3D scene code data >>
Start
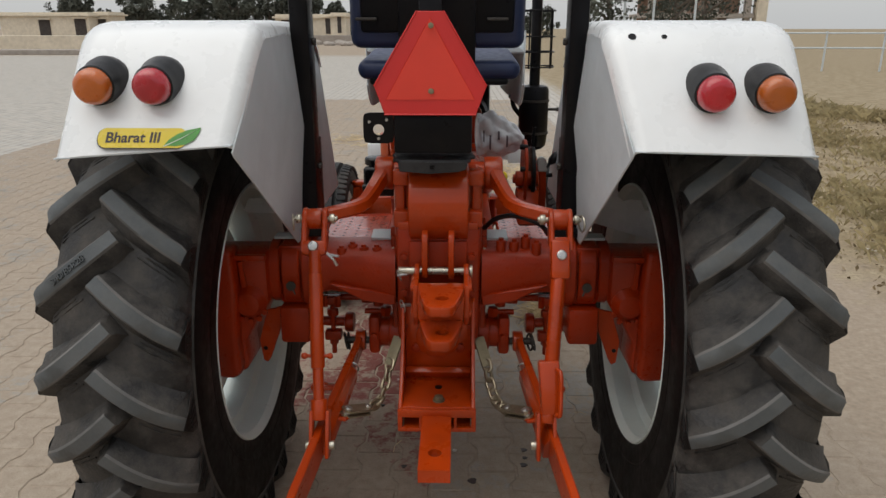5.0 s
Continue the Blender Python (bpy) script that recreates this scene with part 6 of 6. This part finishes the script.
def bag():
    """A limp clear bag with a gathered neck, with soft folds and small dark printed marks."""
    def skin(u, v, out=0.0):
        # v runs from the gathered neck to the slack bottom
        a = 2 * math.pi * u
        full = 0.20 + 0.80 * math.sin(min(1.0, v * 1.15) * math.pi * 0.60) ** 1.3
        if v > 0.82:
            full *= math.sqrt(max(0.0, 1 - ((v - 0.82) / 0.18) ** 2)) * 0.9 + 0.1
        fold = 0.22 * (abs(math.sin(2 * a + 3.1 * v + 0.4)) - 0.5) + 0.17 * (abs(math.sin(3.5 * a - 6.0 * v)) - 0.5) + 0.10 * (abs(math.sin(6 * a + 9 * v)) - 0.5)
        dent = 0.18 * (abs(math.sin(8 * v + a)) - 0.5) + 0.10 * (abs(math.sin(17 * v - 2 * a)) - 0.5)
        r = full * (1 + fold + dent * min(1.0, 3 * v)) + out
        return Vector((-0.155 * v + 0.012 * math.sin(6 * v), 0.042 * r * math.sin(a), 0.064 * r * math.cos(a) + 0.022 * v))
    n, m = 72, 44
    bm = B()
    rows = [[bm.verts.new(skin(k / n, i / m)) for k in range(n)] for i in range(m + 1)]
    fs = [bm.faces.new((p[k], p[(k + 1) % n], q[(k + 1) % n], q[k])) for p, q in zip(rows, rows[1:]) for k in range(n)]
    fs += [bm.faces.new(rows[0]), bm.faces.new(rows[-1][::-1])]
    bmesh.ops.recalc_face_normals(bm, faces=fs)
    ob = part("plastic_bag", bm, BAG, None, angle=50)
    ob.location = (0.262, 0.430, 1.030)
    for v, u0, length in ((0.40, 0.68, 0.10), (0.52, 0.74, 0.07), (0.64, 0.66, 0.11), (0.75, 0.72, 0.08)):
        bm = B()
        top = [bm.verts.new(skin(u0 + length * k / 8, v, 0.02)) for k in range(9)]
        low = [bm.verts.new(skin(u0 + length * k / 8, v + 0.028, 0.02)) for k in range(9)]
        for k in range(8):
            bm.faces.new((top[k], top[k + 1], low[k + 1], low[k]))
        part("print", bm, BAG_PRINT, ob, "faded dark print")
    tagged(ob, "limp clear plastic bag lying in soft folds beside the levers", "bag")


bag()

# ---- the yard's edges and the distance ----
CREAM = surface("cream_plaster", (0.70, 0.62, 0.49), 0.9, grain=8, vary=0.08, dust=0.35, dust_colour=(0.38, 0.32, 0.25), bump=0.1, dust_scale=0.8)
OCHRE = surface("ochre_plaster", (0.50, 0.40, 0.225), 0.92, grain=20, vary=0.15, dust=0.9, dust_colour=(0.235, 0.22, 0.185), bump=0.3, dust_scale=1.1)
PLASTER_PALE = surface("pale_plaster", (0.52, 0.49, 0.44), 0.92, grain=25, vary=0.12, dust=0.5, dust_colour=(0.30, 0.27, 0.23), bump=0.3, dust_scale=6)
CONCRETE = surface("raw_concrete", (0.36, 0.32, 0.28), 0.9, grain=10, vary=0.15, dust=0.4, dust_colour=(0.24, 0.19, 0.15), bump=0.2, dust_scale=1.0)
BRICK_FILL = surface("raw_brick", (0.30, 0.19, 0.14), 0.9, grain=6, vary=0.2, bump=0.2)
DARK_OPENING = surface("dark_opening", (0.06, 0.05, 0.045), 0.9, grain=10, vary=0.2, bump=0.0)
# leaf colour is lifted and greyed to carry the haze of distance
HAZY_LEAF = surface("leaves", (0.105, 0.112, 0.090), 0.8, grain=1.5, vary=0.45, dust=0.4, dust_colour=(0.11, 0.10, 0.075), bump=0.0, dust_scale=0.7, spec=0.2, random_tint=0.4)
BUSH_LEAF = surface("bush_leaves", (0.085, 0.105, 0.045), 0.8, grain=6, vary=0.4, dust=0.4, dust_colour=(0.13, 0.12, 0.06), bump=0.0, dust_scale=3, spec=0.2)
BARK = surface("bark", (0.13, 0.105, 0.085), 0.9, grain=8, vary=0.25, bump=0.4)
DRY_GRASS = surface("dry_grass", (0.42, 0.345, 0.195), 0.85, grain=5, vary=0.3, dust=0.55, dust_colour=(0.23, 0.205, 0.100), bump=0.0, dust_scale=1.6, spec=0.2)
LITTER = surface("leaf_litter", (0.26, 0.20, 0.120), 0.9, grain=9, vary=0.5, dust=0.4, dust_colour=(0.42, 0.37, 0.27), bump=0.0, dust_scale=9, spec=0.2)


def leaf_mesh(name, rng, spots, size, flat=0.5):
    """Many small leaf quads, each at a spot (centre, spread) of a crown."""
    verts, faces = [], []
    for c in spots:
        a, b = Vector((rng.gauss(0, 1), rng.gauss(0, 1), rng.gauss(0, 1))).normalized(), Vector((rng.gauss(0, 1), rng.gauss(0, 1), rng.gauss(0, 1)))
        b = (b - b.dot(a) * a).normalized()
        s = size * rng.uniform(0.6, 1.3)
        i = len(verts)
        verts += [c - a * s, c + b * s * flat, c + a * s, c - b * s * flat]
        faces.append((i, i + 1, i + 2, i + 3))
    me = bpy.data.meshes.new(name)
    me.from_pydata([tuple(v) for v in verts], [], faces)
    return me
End
Start
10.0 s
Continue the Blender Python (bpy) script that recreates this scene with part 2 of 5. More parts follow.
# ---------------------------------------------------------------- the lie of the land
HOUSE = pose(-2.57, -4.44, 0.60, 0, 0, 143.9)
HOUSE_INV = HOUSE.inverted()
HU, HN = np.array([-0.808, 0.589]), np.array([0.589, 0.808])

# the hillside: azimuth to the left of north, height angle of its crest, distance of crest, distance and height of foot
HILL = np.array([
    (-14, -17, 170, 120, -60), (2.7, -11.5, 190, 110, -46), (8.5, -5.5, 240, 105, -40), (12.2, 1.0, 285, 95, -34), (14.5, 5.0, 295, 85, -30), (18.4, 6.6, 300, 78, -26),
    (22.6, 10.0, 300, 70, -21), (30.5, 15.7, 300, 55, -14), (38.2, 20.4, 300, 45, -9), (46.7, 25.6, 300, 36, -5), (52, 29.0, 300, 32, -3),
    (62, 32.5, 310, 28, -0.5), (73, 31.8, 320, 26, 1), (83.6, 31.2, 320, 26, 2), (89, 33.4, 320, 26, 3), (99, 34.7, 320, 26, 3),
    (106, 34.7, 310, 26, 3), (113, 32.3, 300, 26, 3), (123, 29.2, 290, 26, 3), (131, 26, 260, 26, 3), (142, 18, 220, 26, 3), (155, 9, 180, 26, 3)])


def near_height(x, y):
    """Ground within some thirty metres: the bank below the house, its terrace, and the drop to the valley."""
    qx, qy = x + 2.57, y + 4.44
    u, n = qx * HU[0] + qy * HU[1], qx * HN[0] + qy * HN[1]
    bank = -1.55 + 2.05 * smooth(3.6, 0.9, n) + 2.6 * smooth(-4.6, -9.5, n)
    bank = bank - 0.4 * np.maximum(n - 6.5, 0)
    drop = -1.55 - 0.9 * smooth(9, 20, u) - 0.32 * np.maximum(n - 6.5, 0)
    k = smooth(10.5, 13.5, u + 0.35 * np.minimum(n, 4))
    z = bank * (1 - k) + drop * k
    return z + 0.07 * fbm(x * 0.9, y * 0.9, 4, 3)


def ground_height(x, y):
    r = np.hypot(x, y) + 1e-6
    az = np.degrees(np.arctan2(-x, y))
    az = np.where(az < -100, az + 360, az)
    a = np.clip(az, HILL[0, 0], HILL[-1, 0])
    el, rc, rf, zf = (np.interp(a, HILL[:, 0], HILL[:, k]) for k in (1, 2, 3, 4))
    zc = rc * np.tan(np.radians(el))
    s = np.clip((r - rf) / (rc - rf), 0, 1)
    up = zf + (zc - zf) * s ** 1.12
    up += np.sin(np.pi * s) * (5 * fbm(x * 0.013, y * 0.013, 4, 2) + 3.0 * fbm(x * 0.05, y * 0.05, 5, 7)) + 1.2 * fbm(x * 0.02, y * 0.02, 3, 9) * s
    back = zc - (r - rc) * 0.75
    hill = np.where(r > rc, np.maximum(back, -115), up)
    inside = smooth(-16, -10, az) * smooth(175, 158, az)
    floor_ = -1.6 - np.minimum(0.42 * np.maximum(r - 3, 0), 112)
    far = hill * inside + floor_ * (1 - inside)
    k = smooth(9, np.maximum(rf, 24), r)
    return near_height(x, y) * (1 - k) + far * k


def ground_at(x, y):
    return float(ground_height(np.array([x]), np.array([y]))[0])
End
With the first line being the one containing "More parts follow." and the last line the one containing "return z + 0.07", transcribe exactly the lines above that fall in that range.

Continue the Blender Python (bpy) script that recreates this scene with part 2 of 5. More parts follow.
# ---------------------------------------------------------------- the lie of the land
HOUSE = pose(-2.57, -4.44, 0.60, 0, 0, 143.9)
HOUSE_INV = HOUSE.inverted()
HU, HN = np.array([-0.808, 0.589]), np.array([0.589, 0.808])

# the hillside: azimuth to the left of north, height angle of its crest, distance of crest, distance and height of foot
HILL = np.array([
    (-14, -17, 170, 120, -60), (2.7, -11.5, 190, 110, -46), (8.5, -5.5, 240, 105, -40), (12.2, 1.0, 285, 95, -34), (14.5, 5.0, 295, 85, -30), (18.4, 6.6, 300, 78, -26),
    (22.6, 10.0, 300, 70, -21), (30.5, 15.7, 300, 55, -14), (38.2, 20.4, 300, 45, -9), (46.7, 25.6, 300, 36, -5), (52, 29.0, 300, 32, -3),
    (62, 32.5, 310, 28, -0.5), (73, 31.8, 320, 26, 1), (83.6, 31.2, 320, 26, 2), (89, 33.4, 320, 26, 3), (99, 34.7, 320, 26, 3),
    (106, 34.7, 310, 26, 3), (113, 32.3, 300, 26, 3), (123, 29.2, 290, 26, 3), (131, 26, 260, 26, 3), (142, 18, 220, 26, 3), (155, 9, 180, 26, 3)])


def near_height(x, y):
    """Ground within some thirty metres: the bank below the house, its terrace, and the drop to the valley."""
    qx, qy = x + 2.57, y + 4.44
    u, n = qx * HU[0] + qy * HU[1], qx * HN[0] + qy * HN[1]
    bank = -1.55 + 2.05 * smooth(3.6, 0.9, n) + 2.6 * smooth(-4.6, -9.5, n)
    bank = bank - 0.4 * np.maximum(n - 6.5, 0)
    drop = -1.55 - 0.9 * smooth(9, 20, u) - 0.32 * np.maximum(n - 6.5, 0)
    k = smooth(10.5, 13.5, u + 0.35 * np.minimum(n, 4))
    z = bank * (1 - k) + drop * k
    return z + 0.07 * fbm(x * 0.9, y * 0.9, 4, 3)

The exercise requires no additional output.